Psalm 42 marks the beginning of the second book of Psalms. In the first book, King David is consistently presented as the source or the subject of the Psalm. Psalm 42 begins with “a hymn of the sons of Korach.” You may recall Korach from the Book of Numbers as Moses’ cousin who led a revolt over leadership and who with his followers was swallowed up by the earth. Remarkably, Korach’s descendants are mentioned in the book of Chronicles as leaders of the Levitical choir. Classic Jewish commentators will debate if the sons of Korach composed or only sang these words.

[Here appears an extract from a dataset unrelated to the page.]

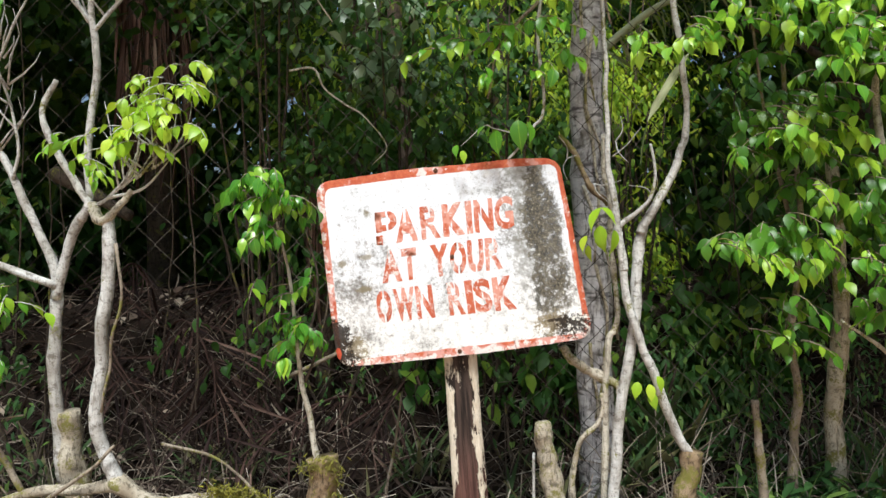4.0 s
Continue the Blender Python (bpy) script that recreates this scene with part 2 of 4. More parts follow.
    c = n.mix(mul(n.step(add(mul(seam, 0.45), grain), 0.15, 0.4, 0.0, 0.85), n.step(seam, 0.0, 0.4)), c, (0.07, 0.065, 0.05))
    # pale lichen crusts inside the run
    c = n.mix(n.math("MULTIPLY", n.step(add(fine, mul(mid, 0.6)), 0.10, 0.16), n.step(run, 0.2, 0.6, 0.0, 0.8)), c, (0.55, 0.53, 0.46))
    # red border, inside edge drawn by hand
    right = add(mul(z, -0.0557), 0.4276)
    top = add(mul(mul(x, x), -0.055), 0.3175)
    jig = mul(centred(22, 3), 0.010)
    qx = n.math("MAXIMUM", n.math("SUBTRACT", x, right), n.math("SUBTRACT", -0.442, x))
    qz = n.math("MAXIMUM", n.math("SUBTRACT", z, top), n.math("SUBTRACT", -0.317, z))
    rx, rz = n.math("MAXIMUM", add(qx, 0.03), 0.0), n.math("MAXIMUM", add(qz, 0.03), 0.0)
    d = add(n.math("SQRT", add(mul(rx, rx), mul(rz, rz))), -0.03, jig)
    red = n.mix(n.step(mid, -0.12, 0.12), (0.40, 0.075, 0.035), (0.55, 0.150, 0.070))
    worn = add(n.step(x, -0.47, -0.42, 0.16, 0.0), n.step(z, -0.35, -0.30, 0.19, 0.0), spot(-0.06, 0.335, 0.10, 0.03, 0.17), spot(0.43, 0.16, 0.03, 0.05, 0.12))
    red = n.mix(n.step(add(centred(17, 4, 0.6), worn), 0.05, 0.13, 0.0, 0.85), red, (0.60, 0.315, 0.265))
    red = n.mix(n.step(add(centred(30, 5, 0.65), mul(worn, 0.8), spot(0.09, -0.335, 0.10, 0.03, 0.10)), 0.12, 0.16, 0.0, 0.9), red, (0.72, 0.66, 0.62))
    red = n.mix(n.step(add(fine, mul(mid, 0.8), mul(worn, 0.25)), 0.09, 0.18, 0.0, 0.8), red, (0.13, 0.055, 0.035))
    c = n.mix(n.step(d, -0.0012, 0.0012), c, red)
    # rot in the two lower corners: tan, then black, then white flakes
    eaten = mul(add(mid, mul(fine, 1.3), mul(pepper, 0.5), mul(broad, 0.4)), 3.0)
    tan = n.math("MAXIMUM", spot(-0.398, -0.285, 0.085, 0.085, 1.15), spot(0.35, -0.27, 0.14, 0.07, 1.0))
    c = n.mix(mul(n.step(add(tan, eaten), 0.25, 0.65, 0.0, 0.85), n.step(tan, 0.0, 0.35)), c, n.mix(n.step(fine, -0.12, 0.12), (0.13, 0.095, 0.045), (0.30, 0.245, 0.145)))
    black = n.math("MAXIMUM", n.math("MAXIMUM", spot(-0.448, -0.235, 0.075, 0.10, 1.2), spot(-0.435, -0.315, 0.085, 0.06, 1.15)), n.math("MAXIMUM", spot(0.41, -0.285, 0.11, 0.075, 1.05), spot(0.365, -0.259, 0.075, 0.010, 1.2)))
    c = n.mix(mul(n.step(add(black, eaten), 0.18, 0.42, 0.0, 0.95), n.step(black, 0.0, 0.35)), c, n.mix(n.step(add(fine, pepper), 0.07, 0.20), (0.014, 0.009, 0.006), (0.13, 0.075, 0.035)))
    flake = n.math("MAXIMUM", spot(0.435, -0.295, 0.09, 0.075, 1.2), n.math("MAXIMUM", spot(-0.40, -0.335, 0.14, 0.035, 1.1), spot(-0.345, -0.29, 0.07, 0.06, 0.8)))
    c = n.mix(n.math("MULTIPLY", n.step(flake, 0.15, 0.5), n.step(add(centred(60, 5, 0.7), mul(pepper, 0.4)), 0.03, 0.06)), c, (0.70, 0.67, 0.60))
    c = n.mix(n.step(add(spot(-0.452, -0.288, 0.018, 0.04), mul(mid, 1.6), mul(fine, 0.6)), 0.40, 0.5, 0.0, 0.9), c, (0.52, 0.08, 0.035))
    n.bump(add(mid, mul(fine, 0.7), mul(n.step(d, -0.001, 0.001), 0.15)), 0.35, 0.005)
    return n.done(c, n.step(mid, -0.2, 0.2, 0.60, 0.85), 0.25)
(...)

The second book of Psalms differs from the first in its variety of attributed authors, a change in preferred names for God, and a more nationalistic focus. Psalm 42 comes across as the words of a Levite in exile longing for Jerusalem and the Temple: “As a gazelle pants after the springs of water, so my spirit pants after You, O God” (verse 2) and will describe the memory of walking in a throng to the “ House with God with the voice of joy and praise, a multitude keeping holyday” (verse 5).The Psalter beckons God for deliverance from exile. Words of this Psalm will resonate in our Friday night Shabbat prayers of Yedid Nefesh and Lecha Dodi.

Most contemporary scholars put Psalm 42 and 43 together. For Psalm 43 lacks the attribution of the Psalm’s authorship, is closely linked in theme, and concludes with a verse from the previous Psalm.